Leave out the pictures and transcribe everything else exactly.

[BEGIN]

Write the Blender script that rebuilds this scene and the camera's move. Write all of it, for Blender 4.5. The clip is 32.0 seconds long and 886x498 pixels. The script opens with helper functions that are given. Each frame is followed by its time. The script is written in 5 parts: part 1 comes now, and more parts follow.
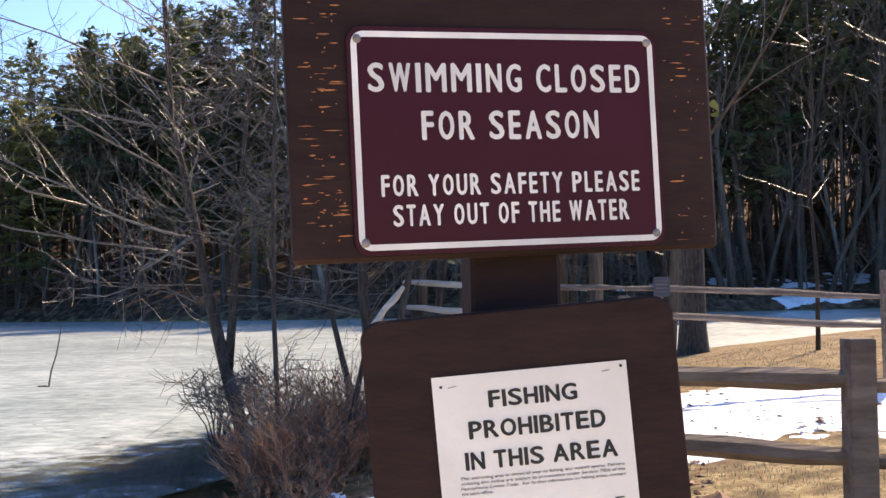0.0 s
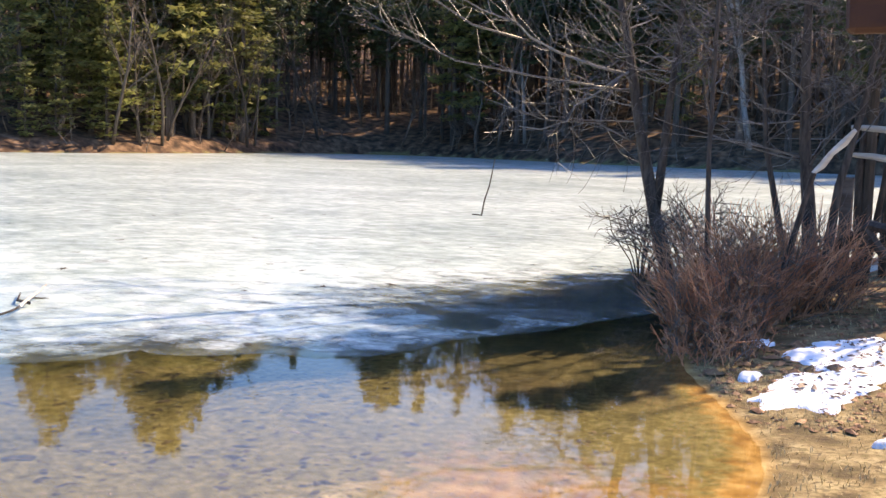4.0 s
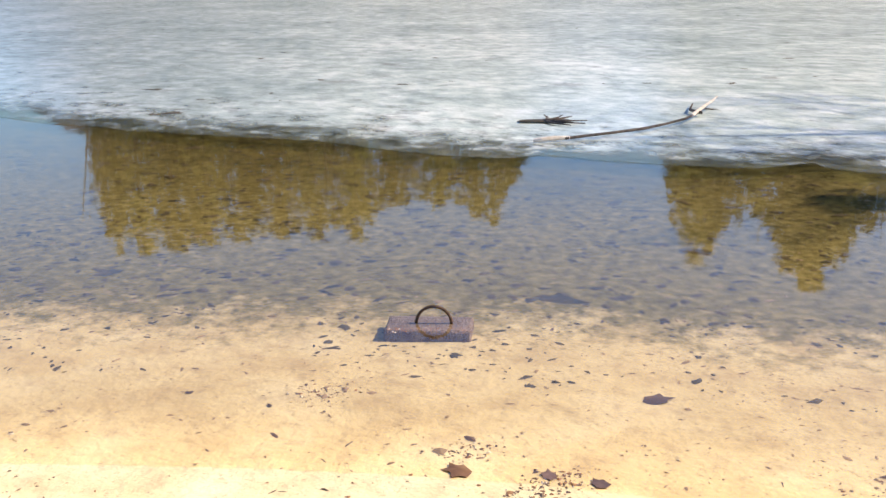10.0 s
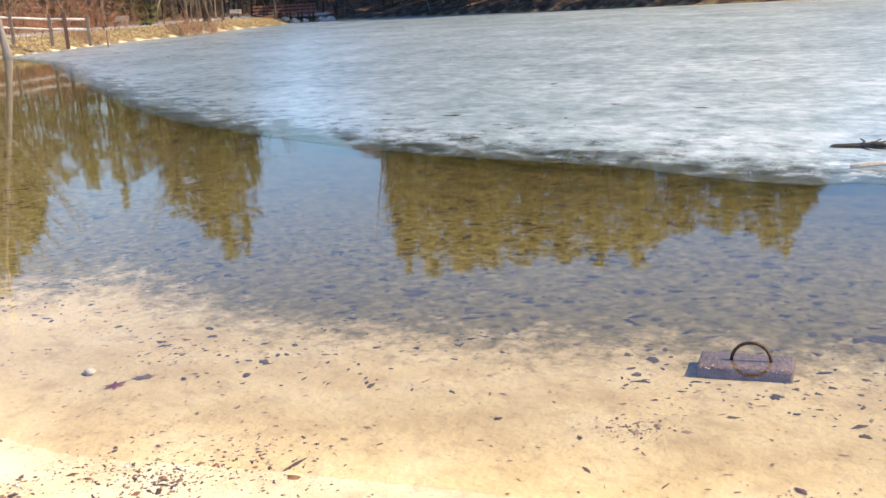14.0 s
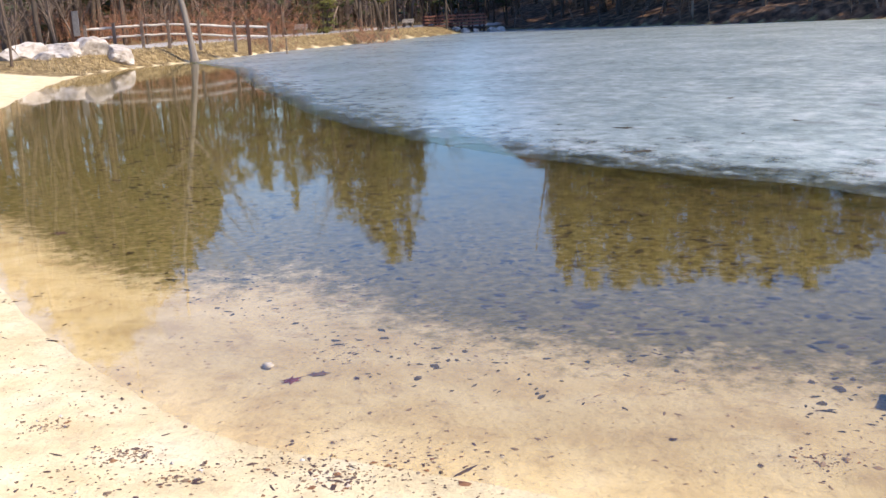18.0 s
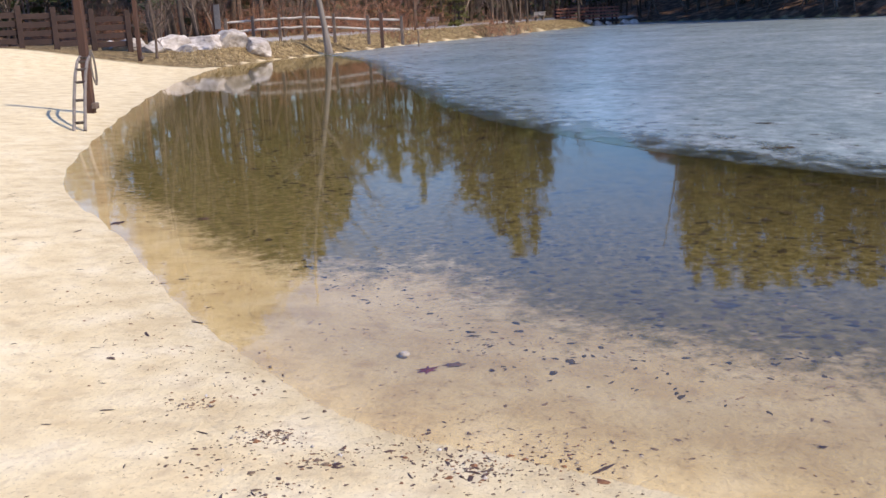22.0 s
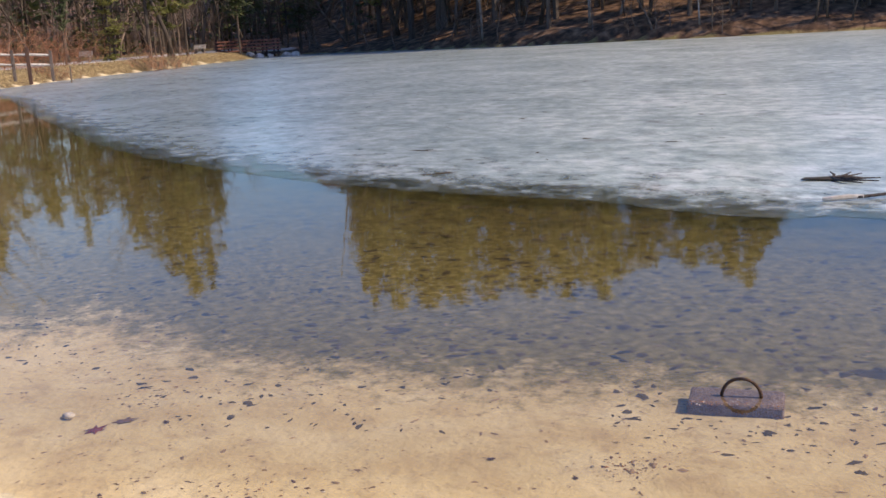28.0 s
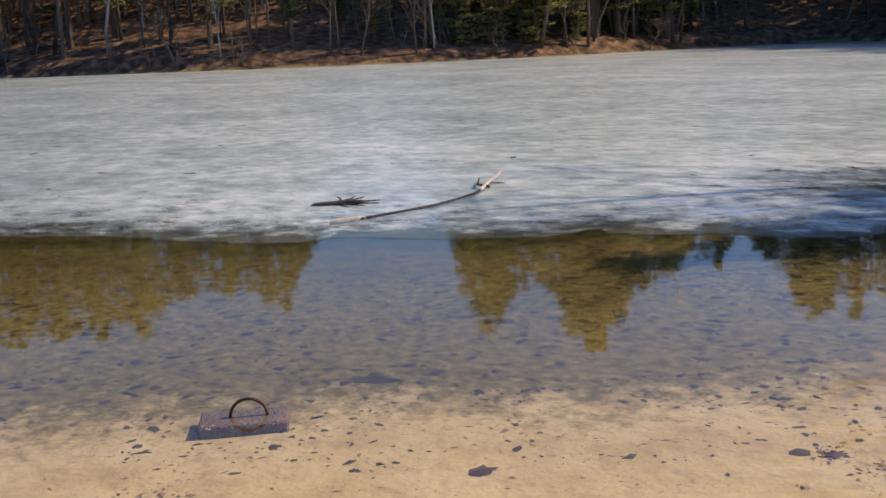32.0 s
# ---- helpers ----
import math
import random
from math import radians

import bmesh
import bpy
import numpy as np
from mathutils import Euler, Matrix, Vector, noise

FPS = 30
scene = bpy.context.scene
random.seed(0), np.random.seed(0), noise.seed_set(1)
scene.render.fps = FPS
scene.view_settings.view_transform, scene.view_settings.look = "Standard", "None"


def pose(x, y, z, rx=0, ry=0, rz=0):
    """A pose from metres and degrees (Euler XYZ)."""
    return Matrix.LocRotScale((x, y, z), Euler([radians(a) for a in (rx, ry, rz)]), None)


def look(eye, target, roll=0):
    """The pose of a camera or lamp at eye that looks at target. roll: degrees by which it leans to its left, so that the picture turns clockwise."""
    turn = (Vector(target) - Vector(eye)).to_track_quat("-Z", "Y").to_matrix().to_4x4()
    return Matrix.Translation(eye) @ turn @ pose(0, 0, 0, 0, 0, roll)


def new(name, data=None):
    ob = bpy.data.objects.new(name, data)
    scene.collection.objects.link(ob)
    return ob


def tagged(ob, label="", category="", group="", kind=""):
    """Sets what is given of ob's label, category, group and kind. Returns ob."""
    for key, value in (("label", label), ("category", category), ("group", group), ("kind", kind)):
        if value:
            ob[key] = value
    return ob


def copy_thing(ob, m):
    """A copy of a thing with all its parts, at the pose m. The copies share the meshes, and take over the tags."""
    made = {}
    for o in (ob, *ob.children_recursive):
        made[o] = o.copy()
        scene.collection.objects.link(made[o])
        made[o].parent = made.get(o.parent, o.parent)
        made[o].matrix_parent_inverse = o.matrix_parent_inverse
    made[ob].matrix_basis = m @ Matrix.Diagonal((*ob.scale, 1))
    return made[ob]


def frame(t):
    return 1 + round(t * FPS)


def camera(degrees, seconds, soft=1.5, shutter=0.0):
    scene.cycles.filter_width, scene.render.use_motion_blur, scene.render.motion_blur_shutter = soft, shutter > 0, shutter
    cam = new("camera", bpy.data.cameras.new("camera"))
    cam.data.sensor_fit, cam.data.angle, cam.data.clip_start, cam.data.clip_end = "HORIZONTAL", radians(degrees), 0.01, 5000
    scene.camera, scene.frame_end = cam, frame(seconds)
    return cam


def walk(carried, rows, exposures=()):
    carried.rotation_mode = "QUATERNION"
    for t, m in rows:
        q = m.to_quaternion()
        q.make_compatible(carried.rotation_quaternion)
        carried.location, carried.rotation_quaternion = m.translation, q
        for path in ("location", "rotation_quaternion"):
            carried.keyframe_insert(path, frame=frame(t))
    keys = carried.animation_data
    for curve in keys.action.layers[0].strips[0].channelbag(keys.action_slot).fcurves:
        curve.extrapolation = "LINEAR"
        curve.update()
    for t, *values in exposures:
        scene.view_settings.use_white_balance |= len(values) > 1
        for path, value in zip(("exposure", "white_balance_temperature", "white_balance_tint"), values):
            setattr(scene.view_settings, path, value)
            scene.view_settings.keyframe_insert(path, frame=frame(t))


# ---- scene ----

[END]

== Full answer ==
Write the Blender script that rebuilds this scene and the camera's move. Write all of it, for Blender 4.5. The clip is 32.0 seconds long and 886x498 pixels. The script opens with helper functions that are given. Each frame is followed by its time. The script is written in 5 parts: part 1 comes now, and more parts follow.
0.0 s
4.0 s
10.0 s
14.0 s
18.0 s
22.0 s
28.0 s
32.0 s
# ---- helpers ----
import math
import random
from math import radians

import bmesh
import bpy
import numpy as np
from mathutils import Euler, Matrix, Vector, noise

FPS = 30
scene = bpy.context.scene
random.seed(0), np.random.seed(0), noise.seed_set(1)
scene.render.fps = FPS
scene.view_settings.view_transform, scene.view_settings.look = "Standard", "None"


def pose(x, y, z, rx=0, ry=0, rz=0):
    """A pose from metres and degrees (Euler XYZ)."""
    return Matrix.LocRotScale((x, y, z), Euler([radians(a) for a in (rx, ry, rz)]), None)


def look(eye, target, roll=0):
    """The pose of a camera or lamp at eye that looks at target. roll: degrees by which it leans to its left, so that the picture turns clockwise."""
    turn = (Vector(target) - Vector(eye)).to_track_quat("-Z", "Y").to_matrix().to_4x4()
    return Matrix.Translation(eye) @ turn @ pose(0, 0, 0, 0, 0, roll)


def new(name, data=None):
    ob = bpy.data.objects.new(name, data)
    scene.collection.objects.link(ob)
    return ob


def tagged(ob, label="", category="", group="", kind=""):
    """Sets what is given of ob's label, category, group and kind. Returns ob."""
    for key, value in (("label", label), ("category", category), ("group", group), ("kind", kind)):
        if value:
            ob[key] = value
    return ob


def copy_thing(ob, m):
    """A copy of a thing with all its parts, at the pose m. The copies share the meshes, and take over the tags."""
    made = {}
    for o in (ob, *ob.children_recursive):
        made[o] = o.copy()
        scene.collection.objects.link(made[o])
        made[o].parent = made.get(o.parent, o.parent)
        made[o].matrix_parent_inverse = o.matrix_parent_inverse
    made[ob].matrix_basis = m @ Matrix.Diagonal((*ob.scale, 1))
    return made[ob]


def frame(t):
    return 1 + round(t * FPS)


def camera(degrees, seconds, soft=1.5, shutter=0.0):
    scene.cycles.filter_width, scene.render.use_motion_blur, scene.render.motion_blur_shutter = soft, shutter > 0, shutter
    cam = new("camera", bpy.data.cameras.new("camera"))
    cam.data.sensor_fit, cam.data.angle, cam.data.clip_start, cam.data.clip_end = "HORIZONTAL", radians(degrees), 0.01, 5000
    scene.camera, scene.frame_end = cam, frame(seconds)
    return cam


def walk(carried, rows, exposures=()):
    carried.rotation_mode = "QUATERNION"
    for t, m in rows:
        q = m.to_quaternion()
        q.make_compatible(carried.rotation_quaternion)
        carried.location, carried.rotation_quaternion = m.translation, q
        for path in ("location", "rotation_quaternion"):
            carried.keyframe_insert(path, frame=frame(t))
    keys = carried.animation_data
    for curve in keys.action.layers[0].strips[0].channelbag(keys.action_slot).fcurves:
        curve.extrapolation = "LINEAR"
        curve.update()
    for t, *values in exposures:
        scene.view_settings.use_white_balance |= len(values) > 1
        for path, value in zip(("exposure", "white_balance_temperature", "white_balance_tint"), values):
            setattr(scene.view_settings, path, value)
            scene.view_settings.keyframe_insert(path, frame=frame(t))


# ---- scene ----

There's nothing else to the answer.